In a Violent Nature is body horror told from the perspective of the body.
This impetus of the film – its centering of a nonhuman perspective – is amplified at the end when Kris is picked up by a woman in a truck, who tells a long story about her brother Bobby – a forest ranger – being mauled by a bear. She is prompted to tell this story because when she asks Kris what happened to her in the woods, Kris responds only: “It was an animal.”
When Kris hears the story of Bobby, she asks the woman why the bear left him alive, why the bear didn’t eat him. The woman talks of “henhouse syndrome,” in which predator animals “just keep killing everything around them. They don’t go back for food or anything. They just keep killing. No reason at all. Animals,” she concludes, “don’t get too hung up on reason.” This story obviously aligns the bear with the killer Kris has just encountered, thus affirming his irrational and violent “nature.”

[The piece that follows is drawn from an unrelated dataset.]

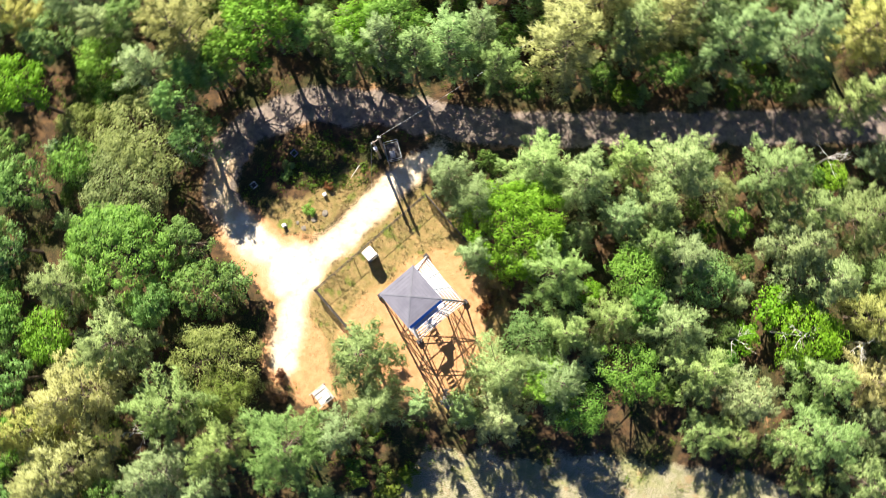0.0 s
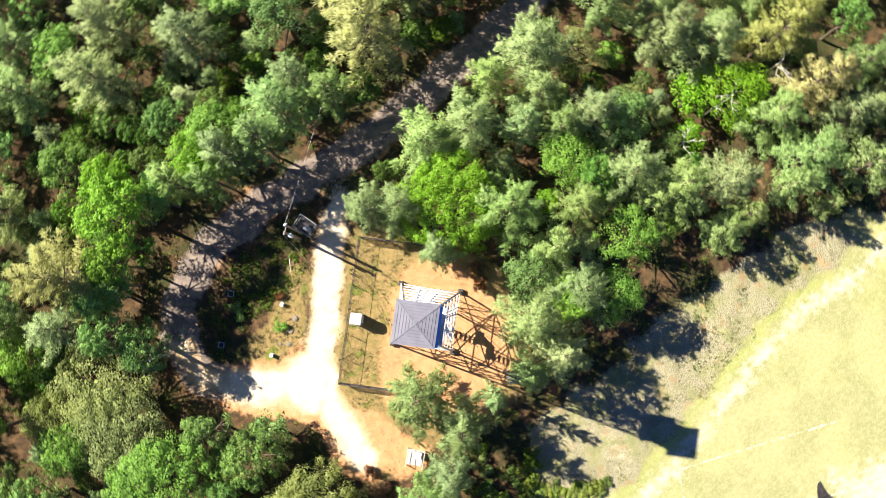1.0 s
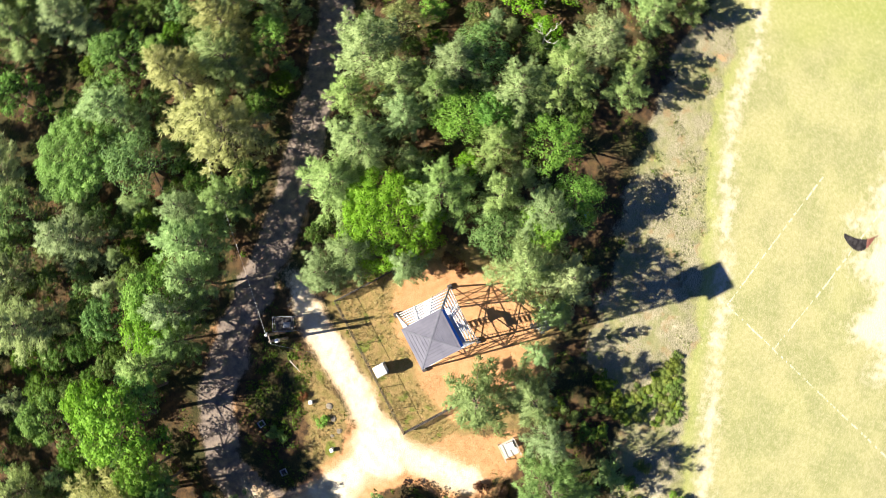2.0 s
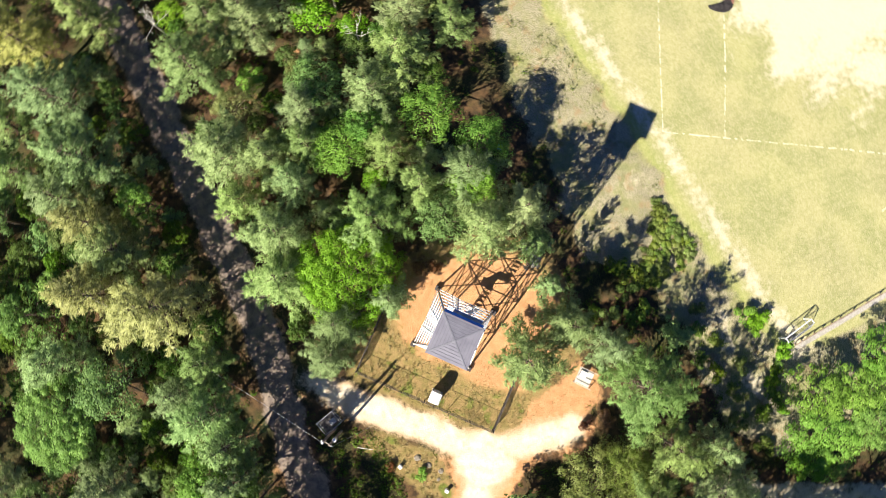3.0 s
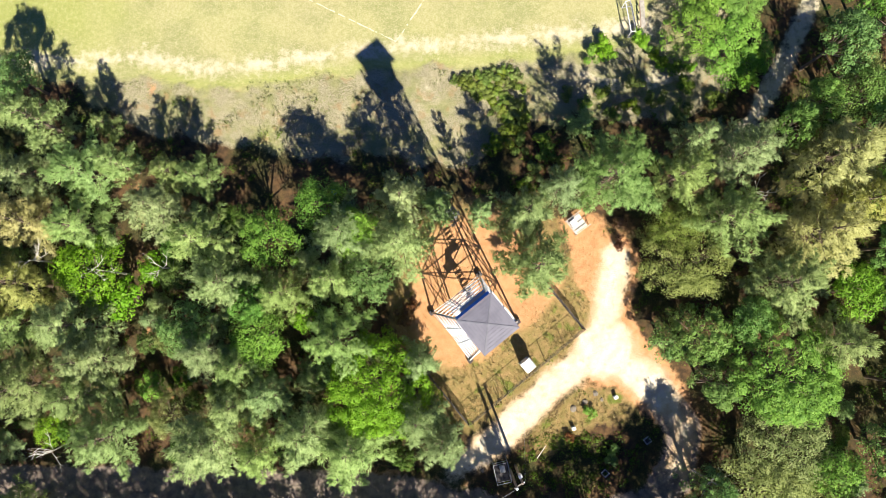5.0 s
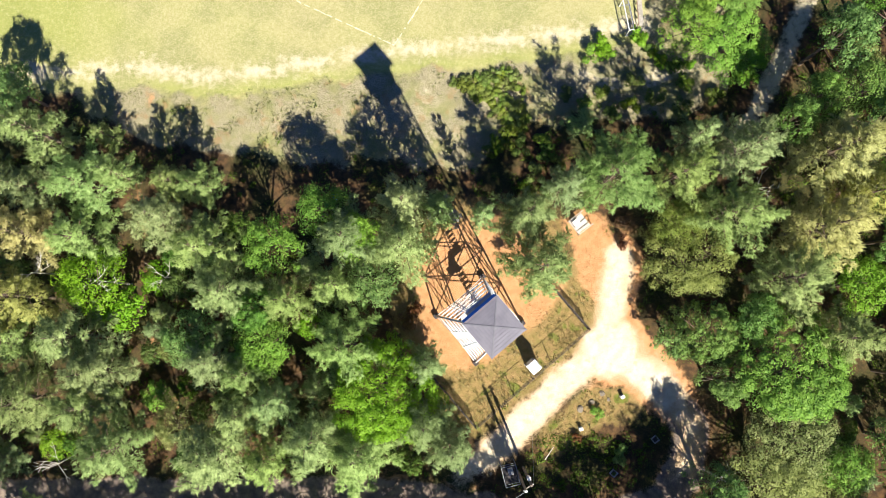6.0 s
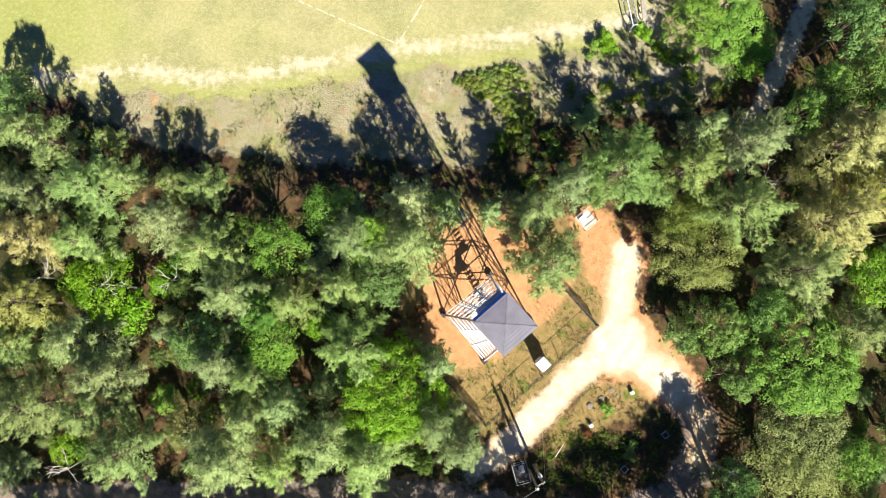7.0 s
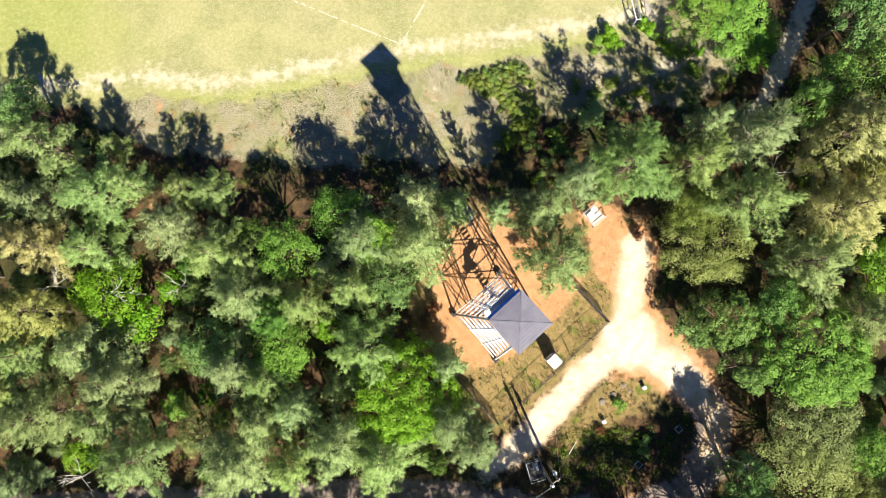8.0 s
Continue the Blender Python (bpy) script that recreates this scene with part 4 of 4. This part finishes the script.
# ---- dead trees ----
def dead_tree(x, y, tall, seed, label):
    """A bare pale snag with forked limbs."""
    rng = np.random.RandomState(seed)
    snag = thing("dead_tree", pose(x, y, -0.1), label, "dead tree", "dead trees")
    bm = bmesh.new()
    top = Vector((rng.uniform(-0.4, 0.4), rng.uniform(-0.4, 0.4), tall))
    tube(bm, (0, 0, 0), top, 0.12, 0.04, 7)
    part("trunk", bm, PALE_BARK, snag)
    for k in range(6):
        bm = bmesh.new()
        a = rng.uniform(0, 6.28)
        p = top * rng.uniform(0.65, 1.0)
        for j in range(3):
            q = p + Vector((math.cos(a), math.sin(a), rng.uniform(0.1, 0.7))) * rng.uniform(0.5, 0.9)
            tube(bm, p, q, 0.034 - 0.009 * j, 0.025 - 0.009 * j, 5)
            if j:
                b = a + rng.uniform(0.6, 1.1)
                tube(bm, p, p + Vector((math.cos(b), math.sin(b), 0.4)) * 0.6, 0.03, 0.01, 4)
            a += rng.uniform(-0.7, 0.7)
            p = q
        part("limb", bm, PALE_BARK, snag)


for i, (x, y, tall) in enumerate(((-27.9, 2.0, 4.5), (-32.6, 1.0, 8.6), (32.7, 13.4, 6.0), (-37.4, -17.2, 4.6), (-40.0, 1.8, 7.5), (29.0, -16.0, 7.0))):
    dead_tree(x, y, tall, 200 + i, "bare pale dead tree with forked limbs")


# ---- utility poles ----
def utility_pole():
    poles = thing("utility_pole", pose(9.62, -17.1, 0), "pair of wooden utility poles with transformer rack", "utility pole")
    for k, (dx, dy, tall) in enumerate(((0, 0, 9.0), (0.55, 0.42, 8.6))):
        part("pole", tube(bmesh.new(), (dx, dy, -0.3), (dx, dy, tall), 0.16, 0.11, 10), WOOD, poles)
    part("crossarm", bar(bmesh.new(), (-0.2, -0.15, 8.2), (0.75, 0.57, 8.2), 0.09), WOOD, poles)
    for dx, dy in ((-0.15, -0.11), (0.7, 0.53)):
        part("insulator", tube(bmesh.new(), (dx, dy, 8.25), (dx, dy, 8.55), 0.06, 0.04, 8), PLASTIC, poles, "pale insulator")
    part("pole_cap", tube(bmesh.new(), (0, 0, 9.0), (0, 0, 9.14), 0.15, 0.1, 10), WHITE, poles, "white cap")
    part("transformer", tube(bmesh.new(), (0.45, 0.75, 6.2), (0.45, 0.75, 7.1), 0.2, 0.2, 12), STEEL, poles, "grey transformer can")
    # rack beside the poles
    c, z = Vector((-1.0, 0.15, 0)), 3.3
    u, v = Vector((0.95, 0.28, 0)).normalized(), Vector((-0.28, 0.95, 0)).normalized()
    corner = [c + u * a * 0.75 + v * b * 1.0 for a, b in ((-1, -1), (1, -1), (1, 1), (-1, 1))]
    for a in range(4):
        p, q = corner[a], corner[(a + 1) % 4]
        part("rack_rail", bar(bmesh.new(), p + Vector((0, 0, z)), q + Vector((0, 0, z)), 0.055), RACK, poles)
        part("rack_post", bar(bmesh.new(), p + Vector((0, 0, -0.1)), p + Vector((0, 0, z)), 0.055), RACK, poles)
        part("rack_beam", bar(bmesh.new(), p + Vector((0, 0, 2.3)), q + Vector((0, 0, 2.3)), 0.05), RACK, poles)
    part("rack_deck", boxed((1.3, 1.8, 0.05), c + Vector((0, 0, 2.35)), pose(0, 0, 0, 0, 0, 16.5)), DARK, poles, "dark rack deck")
    part("switch_box", boxed((0.55, 0.7, 0.55), c + u * 0.1 + v * 0.35 + Vector((0, 0, 2.65)), pose(0, 0, 0, 0, 0, 16.5), 0.03), RACK, poles, "pale switch box")


def wire(a, b, sag, label):
    """A hanging cable."""
    bm = bmesh.new()
    a, b = Vector(a), Vector(b)
    n = 14
    pts = [a.lerp(b, k / n) - Vector((0, 0, sag * 4 * (k / n) * (1 - k / n))) for k in range(n + 1)]
    for p, q in zip(pts, pts[1:]):
        tube(bm, p, q, 0.009, 0.009, 5)
    tagged(part("cable", bm, STEEL), label, "cable", "cables")


utility_pole()
wire((9.62, -17.1, 9.05), (-14.0, -33.5, 9.5), 0.9, "thin pale overhead cable from the utility pole")
wire((10.4, -16.5, 8.3), (10.9, -11.9, 0.0), 0.0, "thin pale guy cable staked to the ground")


# ---- white enclosure by the apron ----
def enclosure():
    pen = thing("utility_enclosure", pose(15.4, 9.5, 0, 0, 0, 40), "small white railed enclosure round a white cabinet", "enclosure")
    half = 1.0
    pts = [Vector((a * half * 0.9, b * half * 0.9, 0)) for a, b in ((-1, -1), (1, -1), (1, 1), (-1, 1))]
    for a in range(4):
        p, q = pts[a], pts[(a + 1) % 4]
        part("post", boxed((0.08, 0.08, 1.2), p + Vector((0, 0, 0.55))), BOARD, pen)
        if a != 1:
            for z in (0.55, 1.1):
                part("rail", bar(bmesh.new(), p + Vector((0, 0, z)), q + Vector((0, 0, z)), 0.06), BOARD, pen)
    part("slab", boxed((1.6, 1.6, 0.14), (0, 0, 0.05), bevel=0.02), BOARD, pen, "pale concrete slab")
    cabinet = part("cabinet", boxed((0.62, 0.56, 0.8), (-0.4, 0.3, 0.52), bevel=0.03), PLASTIC, pen, "white metal cabinet")
    part("lid", boxed((0.68, 0.62, 0.06), (-0.4, 0.3, 0.95), bevel=0.02), WHITE, cabinet)


enclosure()


def pedestal(x, y, turn, label):
    """A small white cabinet on a foot."""
    ob = thing("utility_pedestal", pose(x, y, 0, 0, 0, turn) @ Matrix.Scale(0.72, 4), label, "pedestal", "pedestals")
    part("body", boxed((0.5, 0.42, 0.75), (0, 0, 0.43), bevel=0.02), PLASTIC, ob)
    part("lid", boxed((0.58, 0.5, 0.08), (0, 0, 0.84), bevel=0.03), WHITE, ob)
    part("foot", boxed((0.62, 0.55, 0.12), (0, 0, 0.04)), CONCRETE, ob)


pedestal(20.4, -8.8, 35, "small white utility pedestal beside the gravel junction")
pedestal(16.1, -12.35, 20, "small white utility pedestal among dry grass")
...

But the film actually offers another view – posing both for the viewer to consider. In a Violent Nature gives its killer, from the beginning, a name (Johnny), as well as a distinct precipitating cause for his violence. He is thus also rendered as a quite human killer.

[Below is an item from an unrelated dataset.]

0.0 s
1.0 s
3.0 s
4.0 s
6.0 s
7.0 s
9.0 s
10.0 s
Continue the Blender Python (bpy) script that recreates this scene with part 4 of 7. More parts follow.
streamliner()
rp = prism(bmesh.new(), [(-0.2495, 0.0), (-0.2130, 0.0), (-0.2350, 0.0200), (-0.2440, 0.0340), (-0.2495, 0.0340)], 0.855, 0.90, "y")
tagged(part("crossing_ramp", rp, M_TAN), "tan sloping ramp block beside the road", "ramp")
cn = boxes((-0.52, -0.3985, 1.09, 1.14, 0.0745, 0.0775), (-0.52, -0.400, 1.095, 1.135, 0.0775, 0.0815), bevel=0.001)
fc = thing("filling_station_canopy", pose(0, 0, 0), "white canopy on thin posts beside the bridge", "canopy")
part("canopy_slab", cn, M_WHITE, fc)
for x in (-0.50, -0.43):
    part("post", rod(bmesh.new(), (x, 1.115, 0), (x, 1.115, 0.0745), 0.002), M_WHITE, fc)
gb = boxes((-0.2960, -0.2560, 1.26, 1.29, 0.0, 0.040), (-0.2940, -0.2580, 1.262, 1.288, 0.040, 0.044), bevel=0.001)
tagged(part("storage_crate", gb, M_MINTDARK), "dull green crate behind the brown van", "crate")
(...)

Like many slasher killers, Johnny was tormented by others – tricked up into a fire tower and then scared so much he fell to his death. (This is specifically like the opening of 1980’s Prom Night, in which a child is bullied and falls from the upper floor of a building to her death.) Johnny is also defined, then, not only by the woods and animals, with which he often seems aligned, but by two human artifacts: his mother’s locket and a red toy car, signaling his childhood, his grief, and his loss. In these ways, then, In a Violent Nature distinguishes Johnny from the nature around him and shows his own violent nature to be a quite human creation – the result of torment and bullying. Johnny’s violent rampage in the film is bookended by Troy’s taking his mother’s locket and Kris’s putting it back.
The ending is ambiguous then: does an irrational and violent nature – signified by “henhouse syndrome” – wait patiently to destroy those who encounter it? That is certainly one affective response to the ending of the film, in which Kris gazes with anticipatory terror into the woods.
Or is violence activated by other humans, by the things we do to each other? This too is a lingering source of dread throughout the film’s ending after the unnamed woman picks Kris up in her truck. Is she to be trusted? Is she, not the woods, not “nature,” the threat? Slasher fans will certainly be wary of the woman, remembering the fate of Annie in Friday the 13th, who made the mistake of accepting a ride from Mrs. Voorhees. Or the fate of Parker (Gideon Adlon), who barely survives being picked up and “rescued” by her would-be killer in the recent slasher, Sick (John Hyamns, 2022).
There is no final emergence of the killer in In a Violent Nature – no Jason surging from the water. But the viewer sits, with Kris, staring in terror at the woods, feeling only dread about the woods, about her seeming rescuer. Where is the threat? The film suggests that it could lie in nature or humans – or both.
References
Clover, Carol. Men, Women and Chainsaws: Gender in the Modern Horror Film. Princeton University Press, 1992.
Dika, Vera. “The Stalker Film, 1978-81.” In American Horrors: Essays on the Modern American Horror Film, edited by Gregory A. Waller, 86-101. University of Illinois Press, 1987.